If inspections went smoothly, we would handle scheduled maintenance, which is how I learned to change all the filters and fluids that make things run. One day his truck broke down, so he hitched a ride into to town with his neighbor to pick up the part he needed for the repair. That was the night I learned how to rebuild a transmission.

Once afternoon inspections were completed, there was usually an hour of downtime before supper, which was served at six. This was a heavy meal most of the time, and Mrs. Hanson always served her world-famous biscuits. After supper, we head back to the barn to set things up for the next day. We would usually be down by eight, which meant I would have a couple of hours of free time before bedtime. However, I was so tired the first couple of weeks that I would generally go to bed right at eight. Even after that, I was usually too tired to stay up after nine.

This was the routine of my summer that year. Ranchers live by routine, so you pretty much know what you’re going to do every day. This might seem boring at first, but it is incredibly helpful because you don’t need to plan each and every day; it’s already done for you.

After a while, once I got over my fatigue, I would generally stay up and sit in the parlor, as Mrs. Hanson called it, and talk with them. Bill wasn’t much of a talker: his words were few and concise, like he wanted to avoid waste in all aspects of his life. But when he did talk, he usually had something profound to say.

Now, most people want to act like profundity is found in long, complicated words. The truth is just the opposite: profundity is simple and easily understood, at least when Bill was talking. His advice on woman was simple: just find a good woman and marry her. Don’t beat around the bush about it, and don’t be afraid to take a chance on it. He would know. He met his wife for the first time when he was seventeen and she was sixteen. They were married a year later.

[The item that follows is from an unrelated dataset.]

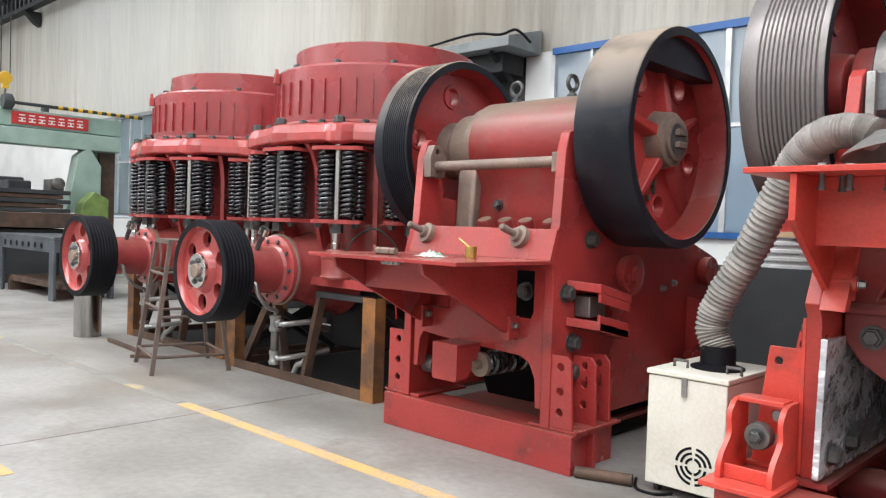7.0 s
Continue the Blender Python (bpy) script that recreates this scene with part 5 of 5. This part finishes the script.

He also had good advice on alcohol and drugs: don’t use them. He had good advice on work: work hard and you’ll always be able to find a job. He had good advice on everything and he didn’t mince words when dispensing it. I think it’s because he wanted it to be easy to remember.

Bill always asked me if I read my Bible. Not knowing better, I would lie and say yes, at least at first. He would then ask what I read, and I would make something up. He would then quiz me, from memory, about what I read, and what application could be drawn from what I read. And that’s when I was in trouble. I only tried this twice, and he caught and embarrassed me both times. After that, I made a point of reading my Bible every day, a habit that has stayed with me since.

He was also an excellent Bible student. In spite of being a layman, and never attending a seminary, he had a remarkable knowledge of the Bible. I suspect he must have memorized the entire New Testament, and a good portion of the Old. Bill was familiar with the original languages, due to his use of lingual lexicons. I remember when he showed me how to use one. He told me it would aid my study, and I can say with confidence that he was right.

I was never particularly good at ranching; I never had much of a knack for it. But Bill invited me back to help him every summer until I graduated from college.

I learned a lot from Bill, and have so much to thank him for. Once I graduated from college, he told me that I was welcome back anytime. I’ve taken him up on that offer time and again, especially after Mary and William were born. I wanted to introduce them to life on the ranch, and Bill was happy to acquiesce.

I know I’ve told him thank you on many occasions, but it never seems like it was ever enough. He gave me and my family so much, and I know I can never repay him. He lived a good life, and will be sorely missed, not just by his wife Mary and their three sons, but by me and my family as well. He was a good husband, a good father, and a good friend. And so, at this time, I propose that we take a minute to commemorate this man and his extraordinary life.